For thicker materials, I'll use MIG. CO2 shield gas is cheap, and works well for plain old carbon steel, but an argon/CO2 mix gives you more versatility for other metals.
FWIW, and not suggesting anyone else do it, but when I was younger and at least thought I knew more, I used to braze automotive fuel tanks. Granted, it's not welding but it has some relevance.

Where I lived had no paved roads so car fuel tanks were pretty beat up along the leading edge from stone impacts and cracks would form along sharp edges. At the time the recommendations were to flush multiple times with water or run the exhaust from an engine into the tank, neither seemed like a good idea.

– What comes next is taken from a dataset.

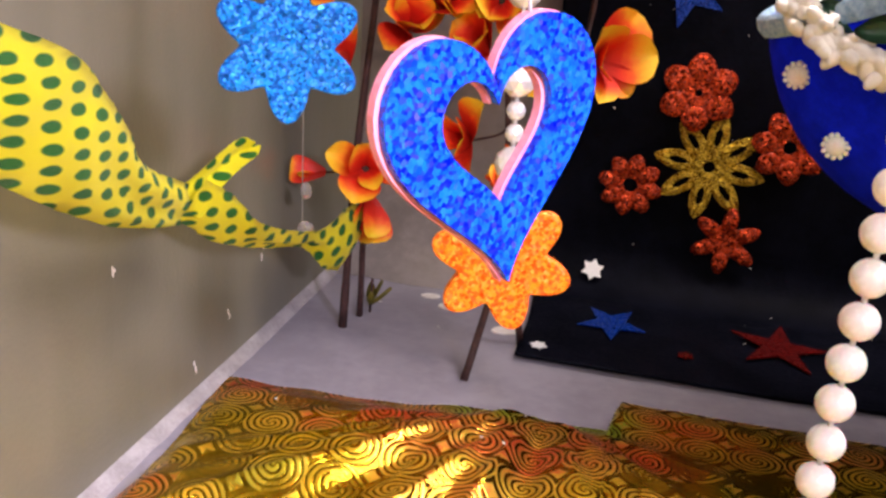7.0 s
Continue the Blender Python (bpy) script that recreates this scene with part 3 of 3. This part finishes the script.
UPPER_LONG = [(-10.5, 25), (-7.2, 23.5), (-2.8, 18.5), (0.5, 11.5), (0, 7), (-4.5, 5.2), (-8.4, 7.8), (-9.8, 14.5)]
UPPER_WIDE = [(5.0, 6.5), (10, 8.8), (15.5, 8.5), (17.8, 5.5), (15.6, -1.4), (12, -6), (8.2, -5), (4.4, 0.5)]
LOWER_ROUND = [(-9.2, 3.8), (-3, 5), (-0.6, -2.2), (-2.6, -7), (-7.4, -6.4), (-10.6, -3)]
LOWER_LONG = [(0.2, -4.6), (6.4, -4.2), (10, -8.8), (9.8, -16.8), (8.2, -17.8), (2.8, -12.4), (-0.8, -8.6)]
for nm, shape, turn in (("upper_wing", UPPER_LONG, 8), ("upper_wing", UPPER_WIDE, -12), ("lower_wing", LOWER_ROUND, 8), ("lower_wing", LOWER_LONG, -8)):
    w = part(nm, wing(shape, 0.0026), M_BUTTER, bfly, smooth=False, m=pose(0, -0.0016, 0, 0, 0, turn))
    part("backing", wing(shape, 0.0016, 1.04 if turn < 0 else 0.95), M_REDFOAM, w, "red backing", smooth=False, m=pose(0.0024 if turn < 0 else 0.0006, 0.0026, 0.0008))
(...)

The way I brazed the tank was to fill the tank to within a couple of inches of the crack and proceed to do the braze. The logic was that the heat would vaporize enough fuel to put it over the concentration where it would burn and the braze could be done safely. I probably brazed 50 tanks that way and I'm still here, none the worse for having done it, but to repeat the usual disclaimer, make no recommendation that anyone else try doing the same.
 
The problem I have sometimes when trying to repair copper water lines around the house is that it can be tricky to get all the water drained out of the pipe, and so the residual water flashes to steam, and ruins the solder joint.

I would think a water-filled tank would have similar problems with the water boiling and coming out the joint as steam.

The inert gas filling sounds like it could work, if you happen to have some on hand.

My dad warned me about welding fuel tanks, 55 gal drums, etc.
He knew a guy that worked down the street who blew his arm off while welding an empty and "clean" 55 gal drum.

He may have been cutting it with a cutting torch, and could have filled it with unburned gas or something.

At any rate, use caution.
Spare arms are hard to find, and even harder to attach.